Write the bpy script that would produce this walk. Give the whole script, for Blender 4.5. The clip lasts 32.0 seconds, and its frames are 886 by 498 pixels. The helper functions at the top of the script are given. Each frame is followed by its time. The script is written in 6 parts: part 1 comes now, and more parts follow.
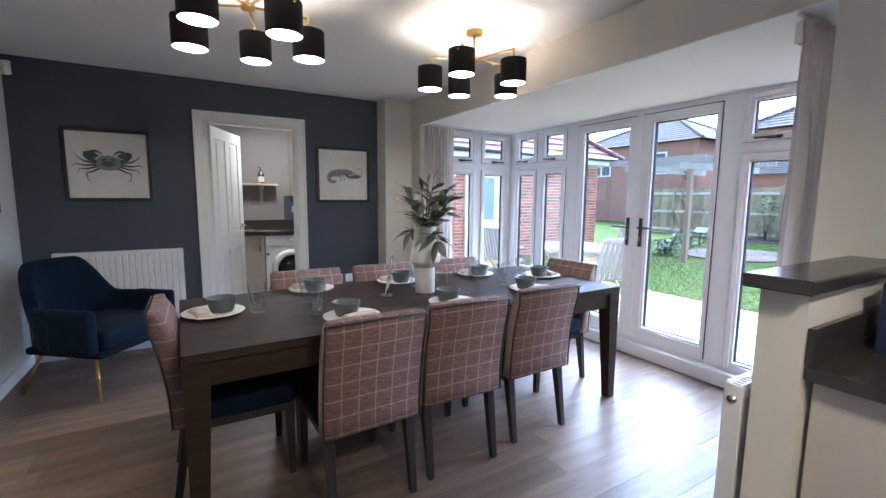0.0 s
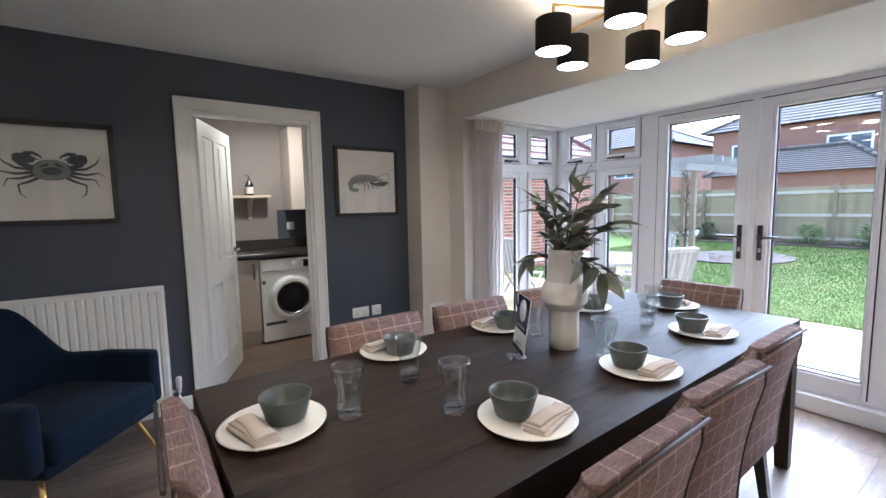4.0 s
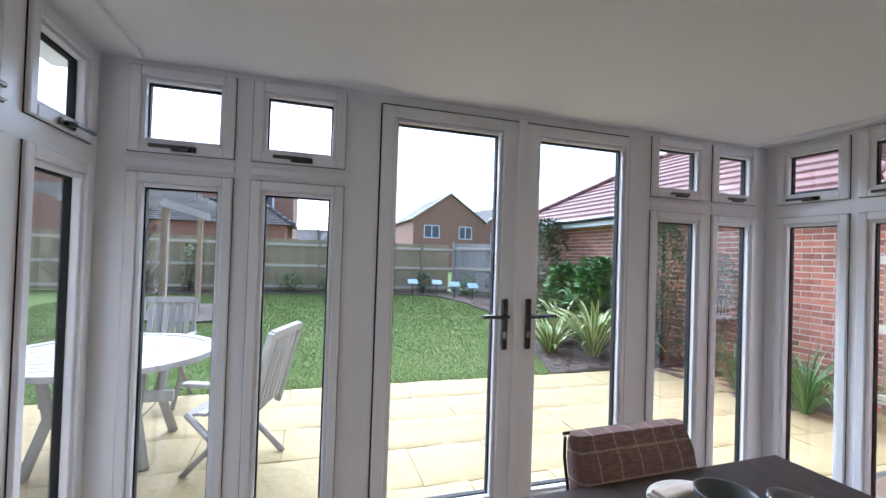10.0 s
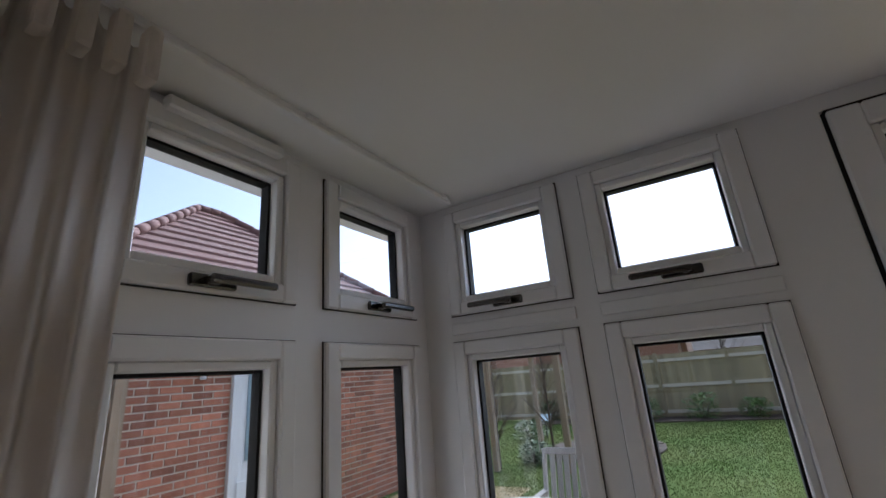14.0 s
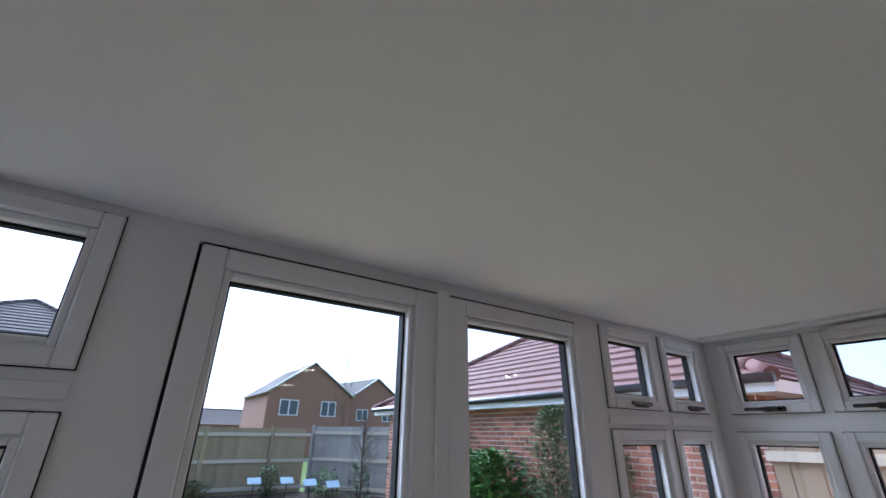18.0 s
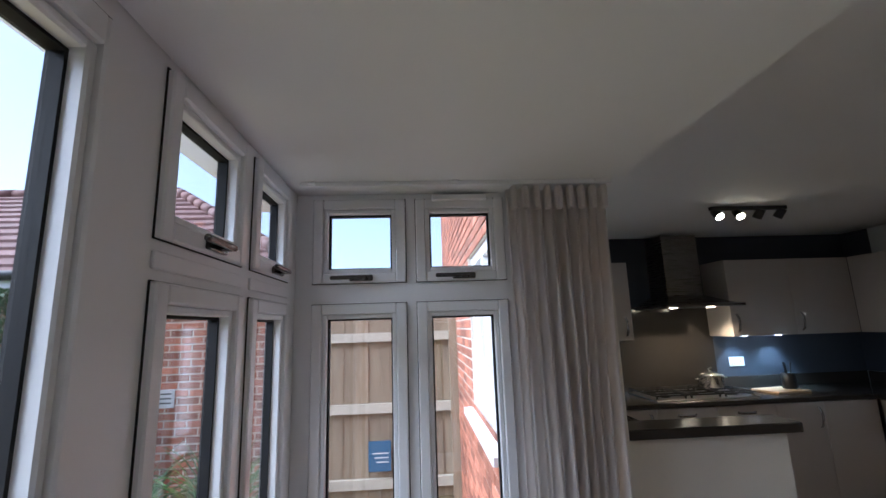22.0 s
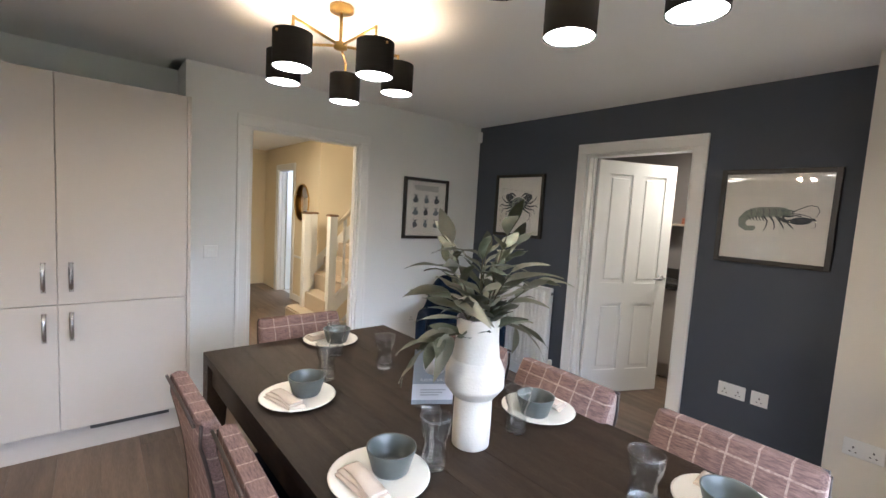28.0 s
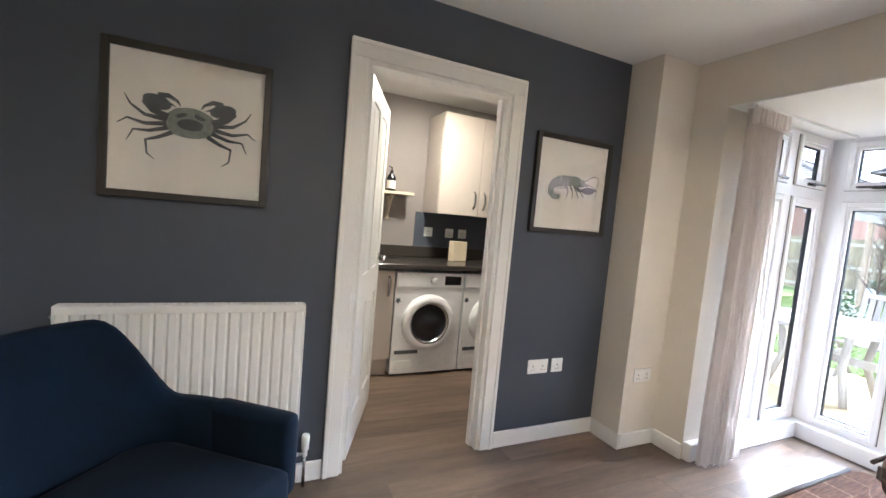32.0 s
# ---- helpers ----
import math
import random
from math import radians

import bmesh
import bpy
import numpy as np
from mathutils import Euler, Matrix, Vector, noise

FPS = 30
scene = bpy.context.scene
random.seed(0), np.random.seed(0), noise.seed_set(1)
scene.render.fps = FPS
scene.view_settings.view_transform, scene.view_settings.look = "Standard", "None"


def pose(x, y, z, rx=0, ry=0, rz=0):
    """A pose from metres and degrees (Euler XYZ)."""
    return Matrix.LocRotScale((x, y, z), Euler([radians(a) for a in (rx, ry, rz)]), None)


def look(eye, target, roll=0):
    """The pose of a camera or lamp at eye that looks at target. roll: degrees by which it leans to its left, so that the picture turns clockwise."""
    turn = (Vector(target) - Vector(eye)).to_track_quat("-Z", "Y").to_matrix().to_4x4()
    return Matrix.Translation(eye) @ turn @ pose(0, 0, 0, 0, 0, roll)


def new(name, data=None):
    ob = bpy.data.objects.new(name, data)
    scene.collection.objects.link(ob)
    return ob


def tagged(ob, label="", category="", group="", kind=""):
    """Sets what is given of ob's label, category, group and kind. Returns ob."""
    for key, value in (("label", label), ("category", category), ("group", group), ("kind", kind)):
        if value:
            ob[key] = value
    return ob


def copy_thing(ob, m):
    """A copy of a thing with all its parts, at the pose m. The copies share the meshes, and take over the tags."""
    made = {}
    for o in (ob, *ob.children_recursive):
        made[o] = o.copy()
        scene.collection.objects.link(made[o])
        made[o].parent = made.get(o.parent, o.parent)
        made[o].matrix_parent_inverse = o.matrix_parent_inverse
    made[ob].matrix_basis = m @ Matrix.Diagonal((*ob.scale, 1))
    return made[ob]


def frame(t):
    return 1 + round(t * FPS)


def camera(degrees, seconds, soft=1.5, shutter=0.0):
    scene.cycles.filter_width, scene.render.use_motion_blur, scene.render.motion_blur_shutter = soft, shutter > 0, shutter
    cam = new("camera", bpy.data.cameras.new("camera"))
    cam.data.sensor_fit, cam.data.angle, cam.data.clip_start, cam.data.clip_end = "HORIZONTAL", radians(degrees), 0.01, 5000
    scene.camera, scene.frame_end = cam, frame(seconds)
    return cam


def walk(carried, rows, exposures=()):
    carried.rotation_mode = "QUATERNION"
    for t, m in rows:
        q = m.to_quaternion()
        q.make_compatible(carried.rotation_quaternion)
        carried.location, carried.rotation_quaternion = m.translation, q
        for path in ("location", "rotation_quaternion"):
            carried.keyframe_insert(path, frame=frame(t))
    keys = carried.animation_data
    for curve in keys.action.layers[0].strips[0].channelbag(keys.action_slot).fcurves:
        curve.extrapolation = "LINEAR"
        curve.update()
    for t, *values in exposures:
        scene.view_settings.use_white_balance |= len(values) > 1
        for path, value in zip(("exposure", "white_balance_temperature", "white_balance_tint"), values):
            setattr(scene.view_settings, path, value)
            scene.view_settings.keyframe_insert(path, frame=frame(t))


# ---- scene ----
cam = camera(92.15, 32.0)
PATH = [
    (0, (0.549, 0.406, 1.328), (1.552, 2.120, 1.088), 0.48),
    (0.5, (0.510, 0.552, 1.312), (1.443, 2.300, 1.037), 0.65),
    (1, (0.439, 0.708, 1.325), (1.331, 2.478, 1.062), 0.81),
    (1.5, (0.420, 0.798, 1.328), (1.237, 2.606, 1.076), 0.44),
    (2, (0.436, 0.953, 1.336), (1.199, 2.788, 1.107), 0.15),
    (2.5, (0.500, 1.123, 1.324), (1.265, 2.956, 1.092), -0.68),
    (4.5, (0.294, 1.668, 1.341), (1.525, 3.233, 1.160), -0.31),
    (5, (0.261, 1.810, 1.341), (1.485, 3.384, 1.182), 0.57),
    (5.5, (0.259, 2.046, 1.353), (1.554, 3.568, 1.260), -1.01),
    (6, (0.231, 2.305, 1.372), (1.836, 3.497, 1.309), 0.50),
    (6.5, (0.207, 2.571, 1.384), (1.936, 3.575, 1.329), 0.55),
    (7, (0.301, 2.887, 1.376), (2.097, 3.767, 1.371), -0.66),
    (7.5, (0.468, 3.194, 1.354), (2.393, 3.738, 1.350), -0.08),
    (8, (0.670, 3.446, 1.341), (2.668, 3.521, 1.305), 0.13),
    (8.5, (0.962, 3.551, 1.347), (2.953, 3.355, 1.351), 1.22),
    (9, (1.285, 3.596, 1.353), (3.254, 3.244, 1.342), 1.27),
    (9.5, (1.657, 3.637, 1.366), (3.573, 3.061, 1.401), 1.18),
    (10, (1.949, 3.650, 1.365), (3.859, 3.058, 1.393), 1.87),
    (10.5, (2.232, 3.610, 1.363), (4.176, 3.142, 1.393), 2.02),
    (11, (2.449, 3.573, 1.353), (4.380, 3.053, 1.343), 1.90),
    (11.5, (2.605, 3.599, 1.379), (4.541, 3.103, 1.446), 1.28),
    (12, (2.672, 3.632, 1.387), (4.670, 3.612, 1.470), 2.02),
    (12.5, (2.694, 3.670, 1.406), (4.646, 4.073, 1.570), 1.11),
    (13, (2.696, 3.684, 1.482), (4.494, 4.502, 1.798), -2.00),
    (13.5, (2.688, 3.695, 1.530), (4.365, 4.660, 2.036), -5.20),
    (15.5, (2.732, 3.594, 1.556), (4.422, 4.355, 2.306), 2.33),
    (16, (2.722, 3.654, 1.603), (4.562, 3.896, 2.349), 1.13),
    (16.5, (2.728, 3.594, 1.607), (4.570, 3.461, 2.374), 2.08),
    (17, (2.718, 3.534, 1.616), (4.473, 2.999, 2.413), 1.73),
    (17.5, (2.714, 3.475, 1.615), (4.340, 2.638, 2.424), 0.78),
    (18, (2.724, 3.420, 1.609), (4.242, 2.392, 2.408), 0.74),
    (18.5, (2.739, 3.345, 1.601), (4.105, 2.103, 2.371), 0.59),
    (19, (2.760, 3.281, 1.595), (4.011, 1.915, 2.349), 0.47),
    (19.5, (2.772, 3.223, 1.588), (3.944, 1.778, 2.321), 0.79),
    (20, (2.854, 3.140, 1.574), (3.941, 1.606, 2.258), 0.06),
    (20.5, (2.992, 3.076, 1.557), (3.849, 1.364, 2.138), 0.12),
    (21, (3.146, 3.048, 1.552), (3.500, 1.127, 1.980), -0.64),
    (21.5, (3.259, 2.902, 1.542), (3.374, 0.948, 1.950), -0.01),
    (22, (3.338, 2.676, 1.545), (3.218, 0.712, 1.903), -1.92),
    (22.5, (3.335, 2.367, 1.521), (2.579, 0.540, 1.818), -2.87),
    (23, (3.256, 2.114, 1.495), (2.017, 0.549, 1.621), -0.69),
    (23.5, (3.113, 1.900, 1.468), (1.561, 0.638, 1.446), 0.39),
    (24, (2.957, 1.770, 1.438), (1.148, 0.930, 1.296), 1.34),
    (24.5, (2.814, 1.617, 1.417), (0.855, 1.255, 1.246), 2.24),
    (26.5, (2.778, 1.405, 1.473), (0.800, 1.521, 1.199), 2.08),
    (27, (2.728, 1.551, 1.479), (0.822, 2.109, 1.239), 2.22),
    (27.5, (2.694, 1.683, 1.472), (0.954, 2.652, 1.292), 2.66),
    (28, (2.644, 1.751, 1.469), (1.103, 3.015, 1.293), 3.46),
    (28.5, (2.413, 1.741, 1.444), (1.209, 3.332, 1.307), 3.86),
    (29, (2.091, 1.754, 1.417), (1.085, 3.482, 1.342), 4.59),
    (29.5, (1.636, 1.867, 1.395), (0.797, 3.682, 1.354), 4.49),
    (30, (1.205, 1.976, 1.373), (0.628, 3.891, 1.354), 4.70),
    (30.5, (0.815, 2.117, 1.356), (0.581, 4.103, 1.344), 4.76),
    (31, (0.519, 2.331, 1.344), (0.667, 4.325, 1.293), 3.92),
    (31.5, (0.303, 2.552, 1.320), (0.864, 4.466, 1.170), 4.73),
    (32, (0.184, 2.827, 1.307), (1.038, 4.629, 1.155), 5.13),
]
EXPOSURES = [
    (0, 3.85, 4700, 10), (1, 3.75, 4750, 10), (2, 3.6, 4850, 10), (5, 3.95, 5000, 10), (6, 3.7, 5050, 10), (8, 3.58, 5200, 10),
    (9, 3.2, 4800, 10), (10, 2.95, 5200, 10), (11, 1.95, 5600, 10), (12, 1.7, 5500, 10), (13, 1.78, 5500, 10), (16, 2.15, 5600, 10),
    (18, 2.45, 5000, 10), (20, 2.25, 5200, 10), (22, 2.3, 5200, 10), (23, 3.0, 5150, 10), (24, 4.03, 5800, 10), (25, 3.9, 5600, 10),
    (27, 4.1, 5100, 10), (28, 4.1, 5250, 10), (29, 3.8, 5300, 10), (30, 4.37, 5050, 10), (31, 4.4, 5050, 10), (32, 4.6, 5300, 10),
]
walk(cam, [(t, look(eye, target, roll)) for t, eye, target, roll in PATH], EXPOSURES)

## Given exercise
Look through the data above. Each line containing the word "rows" needs to be copied.

## Output for this task
def walk(carried, rows, exposures=()):
    for t, m in rows:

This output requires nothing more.